Nelsonville

Nelsonville
NW-17 rolls into Nelsoville off the Wilson Bridge branch.

Monday, January 18, 2016

Well, that won't work...

As each new group of signals is installed and new blocks are wired, I have to go back and change the spreadsheets for the signal input for the previously installed signals. The last signal along the line before an unsignaled section of track is always set to Red over Yellow, or restrictive. Once additional signals are installed, the aspects for this last signal need to be changed to reflect the new configuration of blocks and signals. Other signal inputs also have to be changed to reflect the new configuration.

During the last operating session, I asked the crews to report any aspects that weren't displaying what was observed in the field. Due to the recent installation of the signals and blocks at the west end of Nelsonville, I had changed a number of inputs to various signals and wanted to confirm whether or not they were working correctly.

As Robby Vaughn brought COXE 532 down the mountain from Summit Springs to Nelsonville, he encountered a Stop signal at BA Cabin. Train NMMT-5 was on the main clear of the turnout which was lined for the yard. Robby should have had a Red over Yellow, or Restricting, giving him permission into the yard. The photo below shows the approximate location of NMMT-5 when Robby approached BA Cabin.





























It quickly became apparent that the locomotive on NMMT-5 had run into the block that included the turnout to the yard from the main (far left side of the picture above). Of course, the engineer on NMMT-5 was none other than the infamous Smokey Doll who just happened to have spent his entire career on the SOU and NS. There was no convincing him that he had overshot the signal. Which, of course, he hadn't. The problem was the position of the signal relative to the block.

In the picture below, engine 3017 is just short of the start of the next block. The red arrow shows gap between the blocks.































As I don't want to place the gap for the block anywhere in the turnout to the siding before the signal, I need to move the signal. And in order to position the signal head to the right of the track it controls, I'll have to build a signal bridge for this location and place it to the right of the siding where indicated by the arrow in the photo below.































The good news is that I can use the current signal at the east end of Nelsonville to control the westbound entrance to the yard and the junction with the Dry Fork Branch.
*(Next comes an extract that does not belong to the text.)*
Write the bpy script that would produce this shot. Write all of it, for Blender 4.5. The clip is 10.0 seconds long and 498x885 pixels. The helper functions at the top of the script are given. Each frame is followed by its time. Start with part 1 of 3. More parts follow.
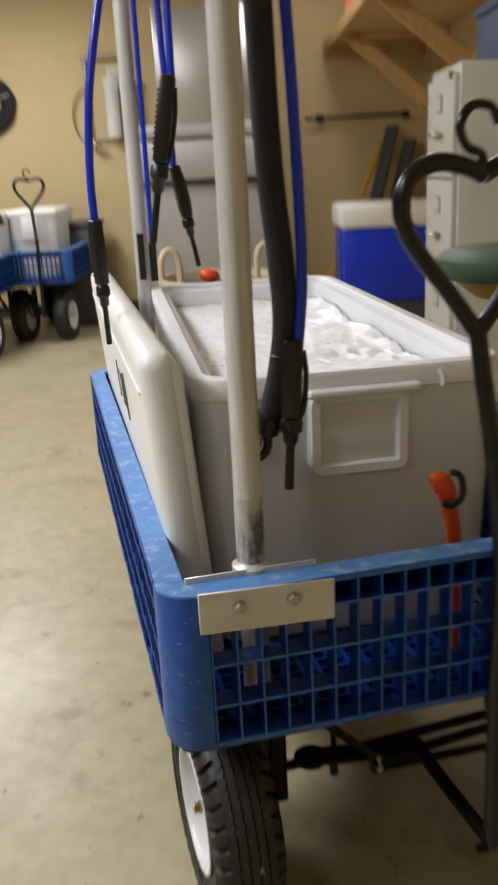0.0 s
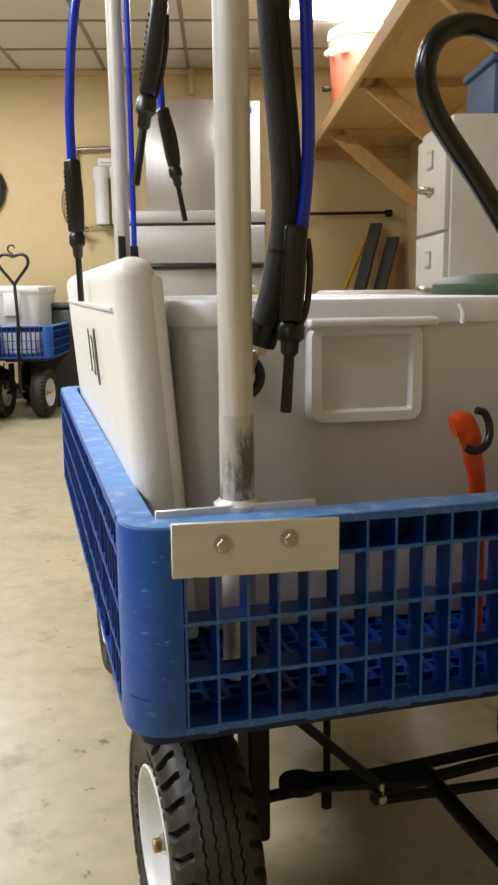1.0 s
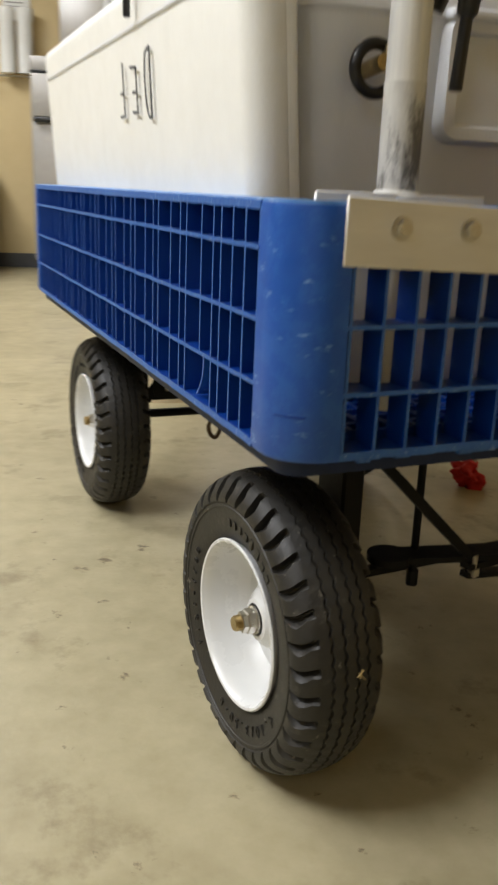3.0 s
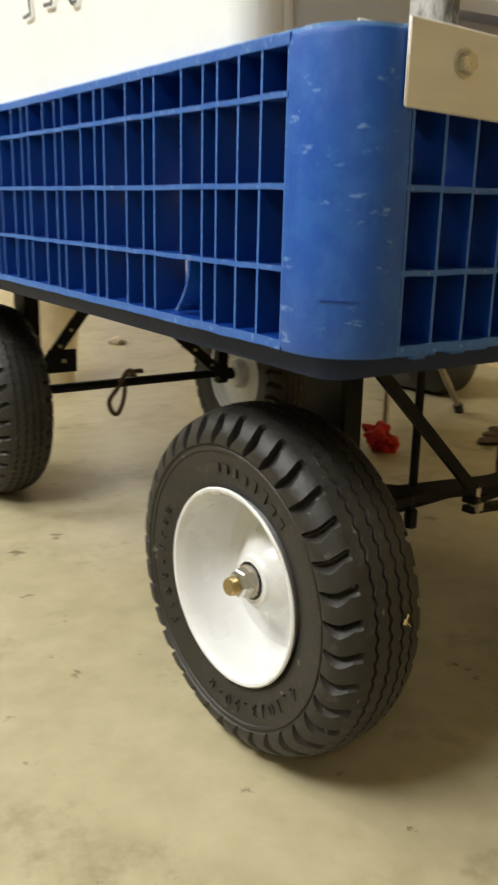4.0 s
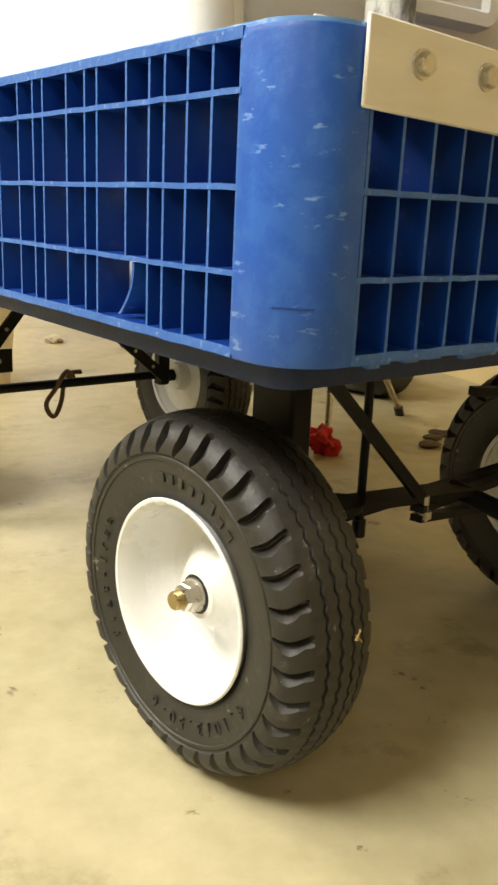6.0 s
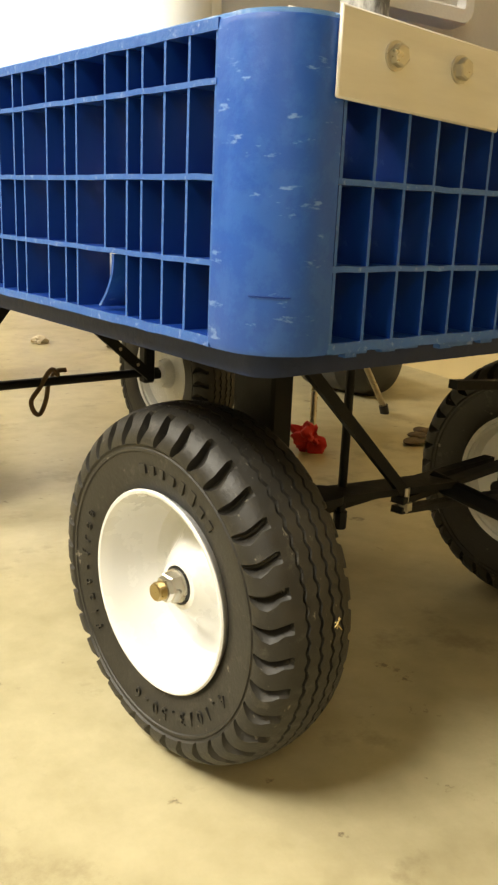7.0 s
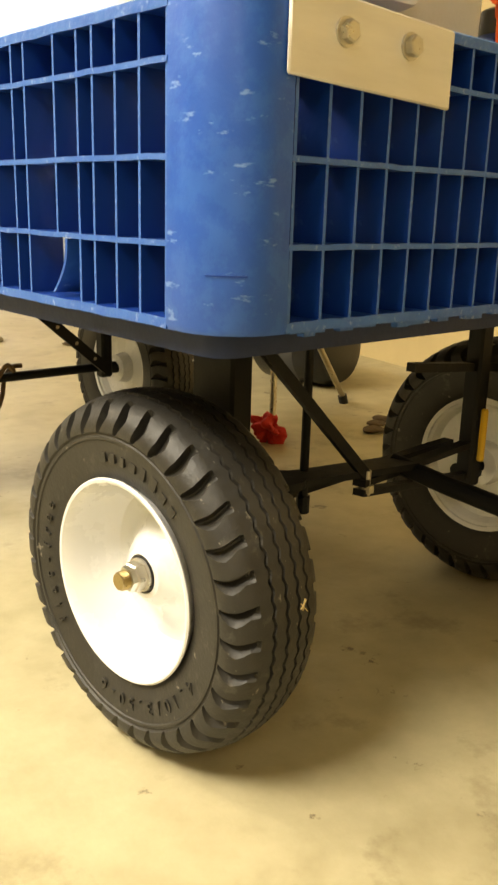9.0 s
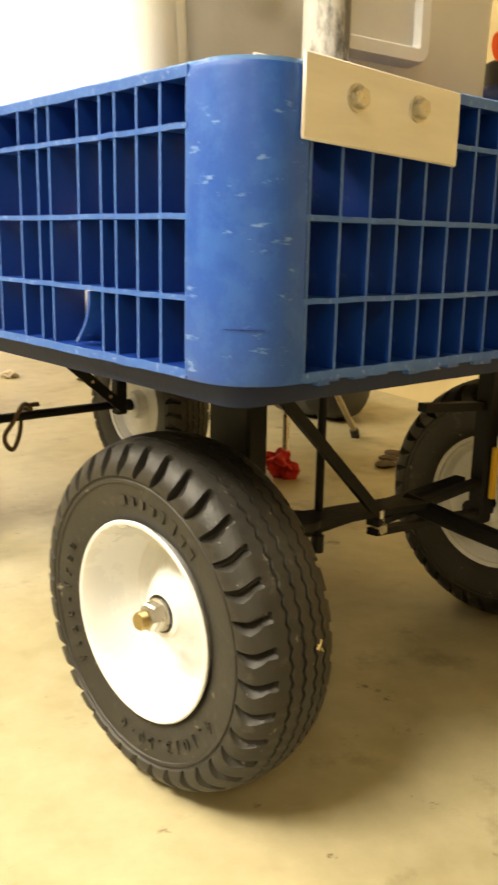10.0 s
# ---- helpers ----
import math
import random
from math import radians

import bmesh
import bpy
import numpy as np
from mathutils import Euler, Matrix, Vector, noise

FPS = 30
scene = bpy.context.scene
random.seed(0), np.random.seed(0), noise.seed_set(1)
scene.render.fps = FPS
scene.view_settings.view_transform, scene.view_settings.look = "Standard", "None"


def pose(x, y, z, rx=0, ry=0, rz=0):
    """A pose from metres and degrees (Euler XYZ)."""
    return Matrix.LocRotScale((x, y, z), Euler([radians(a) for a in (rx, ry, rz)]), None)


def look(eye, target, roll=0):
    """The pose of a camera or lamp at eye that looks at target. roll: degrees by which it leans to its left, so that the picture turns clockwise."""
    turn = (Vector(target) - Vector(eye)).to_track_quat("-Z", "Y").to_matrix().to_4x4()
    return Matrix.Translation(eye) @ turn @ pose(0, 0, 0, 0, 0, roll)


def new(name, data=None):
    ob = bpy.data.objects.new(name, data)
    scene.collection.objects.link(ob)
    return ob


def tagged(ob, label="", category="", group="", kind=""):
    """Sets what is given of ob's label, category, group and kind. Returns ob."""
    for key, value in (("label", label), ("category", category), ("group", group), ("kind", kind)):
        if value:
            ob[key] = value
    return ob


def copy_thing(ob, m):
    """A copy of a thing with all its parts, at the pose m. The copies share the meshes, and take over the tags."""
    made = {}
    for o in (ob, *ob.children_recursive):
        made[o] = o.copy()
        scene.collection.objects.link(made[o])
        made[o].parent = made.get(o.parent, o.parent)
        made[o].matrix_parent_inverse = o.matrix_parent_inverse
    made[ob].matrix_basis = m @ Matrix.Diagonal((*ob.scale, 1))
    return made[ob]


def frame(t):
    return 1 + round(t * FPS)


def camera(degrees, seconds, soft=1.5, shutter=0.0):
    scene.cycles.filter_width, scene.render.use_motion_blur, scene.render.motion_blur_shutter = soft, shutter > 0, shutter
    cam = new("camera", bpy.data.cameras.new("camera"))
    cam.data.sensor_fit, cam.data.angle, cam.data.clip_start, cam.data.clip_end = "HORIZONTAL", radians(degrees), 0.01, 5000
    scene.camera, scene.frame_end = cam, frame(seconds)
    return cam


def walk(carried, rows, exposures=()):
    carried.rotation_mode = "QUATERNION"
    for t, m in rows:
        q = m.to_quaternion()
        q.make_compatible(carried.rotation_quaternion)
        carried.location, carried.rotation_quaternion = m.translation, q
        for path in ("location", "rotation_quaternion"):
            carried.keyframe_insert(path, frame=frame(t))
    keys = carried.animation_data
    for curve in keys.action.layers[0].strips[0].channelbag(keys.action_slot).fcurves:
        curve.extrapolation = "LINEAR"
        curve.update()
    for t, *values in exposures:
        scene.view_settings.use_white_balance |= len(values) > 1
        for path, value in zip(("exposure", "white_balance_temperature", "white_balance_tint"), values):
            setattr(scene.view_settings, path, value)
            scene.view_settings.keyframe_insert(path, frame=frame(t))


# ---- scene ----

The bad news is that I need to build another signal bridge. 

Fortunately, I have a supply of signal bridges on hand and the need to build one for this location has provided the inspiration to build the one for the east end of Nelsonville that will control eastbound movements on the main and the Dry Creek Branch. And that, in turn, has provided the inspiration to build the signal controlling the entrance to the main from the Dry Creek Branch. With any luck, we'll have the eastern half of the railroad signaled in the not too distant future.

1 comment:

  1. You know, I've found through experience that any time you're at the controls of a CWE consist and catch Smokey calling signals over the radio, it's best to just notch it down and run at restricted speed looking out for train ahead!